The Last Romantic
by Matt Bloom
Hatherleigh Press, 184 pages

It’s one of those books where you get half way into it and smile and say “wow what a cool bunch of effed-up characters!”
Matt Bloom’s The Last Romantic follows a group of disparate, deseperate, and very selfish people whose paths cross for good or ill as they try to realize their dreams and sins in Las Vegas. David Hirschberg plays a rather wimpy hero, traipsing across the country in escape from his domineering parents, and hoping beyond hope to lose his virginity. Come on... if you can’t do it in Las Vegas...???
Mona Tworttle appears as a has-been beauty who likes to target and torture lonely horny men... just because she can. Nevada governor Hank Graham takes full advantage of his state's vices; he doesn’t care how many people he needs to inconvenience in order to keep his seat.

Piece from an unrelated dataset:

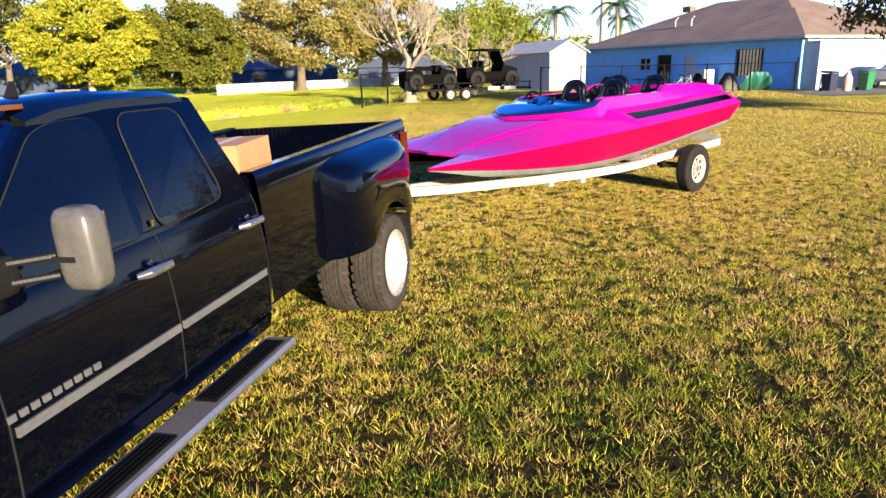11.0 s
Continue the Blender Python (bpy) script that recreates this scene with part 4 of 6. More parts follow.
    for j in range(5, 18):
        a, b = math.pi * (j / 18), math.pi * ((j + 1) / 18)
        def P(t, r, y):
            return (4.26 + r * math.cos(t), s * y, 0.372 + r * 0.98 * math.sin(t))
        q = [[P(t, 0.475, 0.86), P(t, 0.475, 1.045), P(t, 0.53, 1.042), P(t, 0.565, 0.99)] for t in (a, b)]
        for k in range(3):
            fl.faces.new([fl.verts.new(p) for p in (q[0][k], q[0][k + 1], q[1][k + 1], q[1][k])])
    bmesh.ops.remove_doubles(fl, verts=fl.verts, dist=1e-4)
    # arch linings are coloured near-black, so their shade is in the colour
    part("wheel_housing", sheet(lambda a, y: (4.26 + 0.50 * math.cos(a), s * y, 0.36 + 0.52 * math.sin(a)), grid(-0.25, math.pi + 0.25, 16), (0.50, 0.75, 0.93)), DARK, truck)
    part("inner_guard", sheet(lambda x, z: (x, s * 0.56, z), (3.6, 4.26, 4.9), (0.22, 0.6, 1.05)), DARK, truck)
    flare = part("fender_flare", fl, TRIM, truck, "black riveted wheel-arch flare", 40)
    for a in grid(56, 172, 7):
        part("rivet", lathe([(0, 0.008), (0.008, 0.006), (0.010, 0)], 8, "Y", (4.26 + 0.515 * math.cos(radians(a)), 1.05, 0.372 + 0.505 * math.sin(radians(a)))) if s > 0 else lathe([(0, -0.008), (0.008, -0.006), (0.010, 0)], 8, "Y", (4.26 + 0.515 * math.cos(radians(a)), -1.05, 0.372 + 0.505 * math.sin(radians(a)))), TRIM, flare)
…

It all mashes together, and by the time you hit the last 30 pages or so, a question arises in your mind... how is Bloom going to tie all this up so quickly?

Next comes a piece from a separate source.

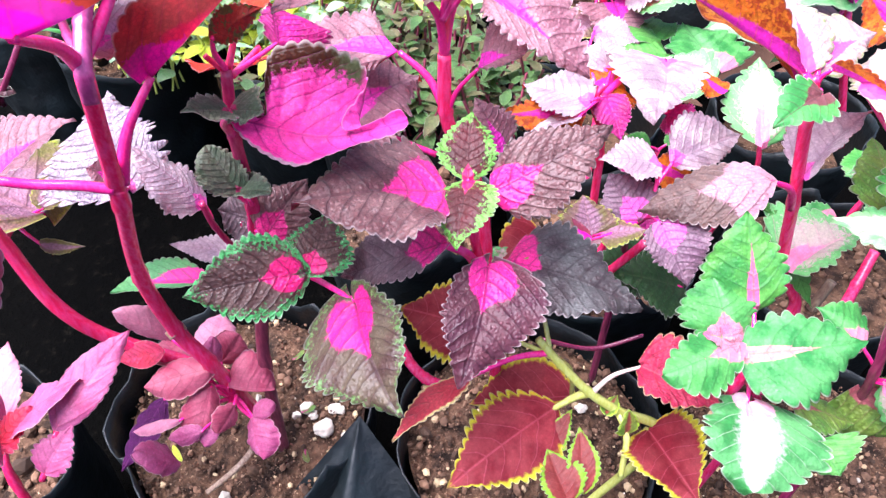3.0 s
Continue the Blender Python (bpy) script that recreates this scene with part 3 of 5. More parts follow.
tall_coleus = plant((-0.035, 0.272, 0.170), "tall mauve coleus with magenta leaf bases on a crimson stem")
stem(tall_coleus, [(0.0087, 0.2731, 0.1588), (-0.0189, 0.3116, 0.3763), (-0.0367, 0.3100, 0.4363), (-0.0428, 0.3109, 0.4594), (-0.0439, 0.3162, 0.4930)], 0.0052, 0.0038, STEM)
stem(tall_coleus, [(-0.0439, 0.3162, 0.4930), (-0.0421, 0.3148, 0.5282)], 0.0026, 0.0016, STEM)
leaf(tall_coleus, (-0.0706, 0.3316, 0.4835), (-0.1467, 0.3343, 0.4730), (-0.1039, 0.3636, 0.4861), -1, MAUVE, far=(-0.0914, 0.3175, 0.4784), puff=0.55, lobe=-0.14, bend=.05, node=(-0.042, 0.310, 0.457), teeth=14, tooth=0.27)
leaf(tall_coleus, (-0.0256, 0.3102, 0.4892), (0.0023, 0.3018, 0.5078), (-0.0181, 0.3248, 0.5078), 1, MAUVE, far=(-0.0086, 0.3008, 0.5002), puff=0.55, lobe=-0.14, bend=.05, node=(-0.042, 0.310, 0.457))
leaf(tall_coleus, (-0.0537, 0.3065, 0.5329), (-0.1152, 0.2589, 0.5498), (-0.0945, 0.3148, 0.5547), -1, MAUVE, far=(-0.0842, 0.2721, 0.5484), puff=0.55, lobe=-0.14, bend=.07, node=(-0.0439, 0.3162, 0.4930), teeth=14, tooth=0.27)
leaf(tall_coleus, (-0.0379, 0.3199, 0.5369), (-0.0930, 0.3428, 0.5727), (-0.0381, 0.3506, 0.5574), -1, MAUVE, far=(-0.0701, 0.3174, 0.5523), puff=0.55, lobe=-0.14, bend=.05, node=(-0.045, 0.312, 0.516), teeth=15, tooth=0.27)
leaf(tall_coleus, (-0.0232, 0.3261, 0.5405), (0.0154, 0.3739, 0.5569), (0.0189, 0.3577, 0.5356), -1, MAUVE, far=(-0.0171, 0.3429, 0.5576), puff=0.55, lobe=-0.14, bend=.04, node=(-0.045, 0.312, 0.516), teeth=14)
leaf(tall_coleus, (-0.020, 0.325, 0.541), (-0.010, 0.369, 0.552), (-0.029, 0.348, 0.550), -1, REDDISH, fold=0.2, node=(-0.045, 0.312, 0.516))
leaf(tall_coleus, (-0.0292, 0.3144, 0.5387), (0.0294, 0.2765, 0.5095), (0.0140, 0.3163, 0.5360), 1, MAUVE, far=(-0.0113, 0.2872, 0.5240), puff=0.55, lobe=-0.14, bend=.06, node=(-0.0439, 0.3162, 0.4930), teeth=15, tooth=0.27)
leaf(tall_coleus, (-0.0440, 0.3142, 0.5386), (-0.0526, 0.2983, 0.5313), (-0.0406, 0.3046, 0.5357), 1, OLIVE_SMALL, far=(-0.0527, 0.3094, 0.5361), node=(-0.045, 0.312, 0.516), bend=.05)
leaf(tall_coleus, (-0.038, 0.313, 0.534), (-0.016, 0.313, 0.548), (-0.026, 0.301, 0.543), -1, MAUVE, puff=0.55, lobe=-0.14, fold=0.5, node=(-0.045, 0.312, 0.516))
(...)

If you’re waiting for everyone to get their just desserts... well, it won’t spoil it to say... things don’t always come out as expected, and David learns a few interesting lessons of love and loyalty, and what’s important when, to whom.
Much of this takes place at the “New Jersey: The Casino,” a rather witty invention on Bloom’s part – lounges are named after Highway exits, and how much glitz can you put in “Industrial?” Here ya go!

As young David searches the New Jersey for his first conquest, his posing and posturing (this is the quintissential kid who thinks he's slick but is more like sandpaper) run him afoul of the casino operator’s son, a rather stupid and unlikeable Paul Tucci, and into a murder-for-hire scheme with an increasingly desperate Mona.
It reads pretty well... short chapters urge you to keep reading to get just one more sliver of "what happens next." It took me a bit to get into it... and every now and then you might read a sentence to make you pause and ask “where was the editor on this one?” but it caught me soon enough and I polished off the last 2/3 of this short book in a day. Oddly enough, if it needs anything, it's a few more pages of denoument. But if you like to breeze through a lighthearted satire, Bloom’s third novel is a good read.
Matt's earlier novels are A Death in the Hamptons and Blue Paradise.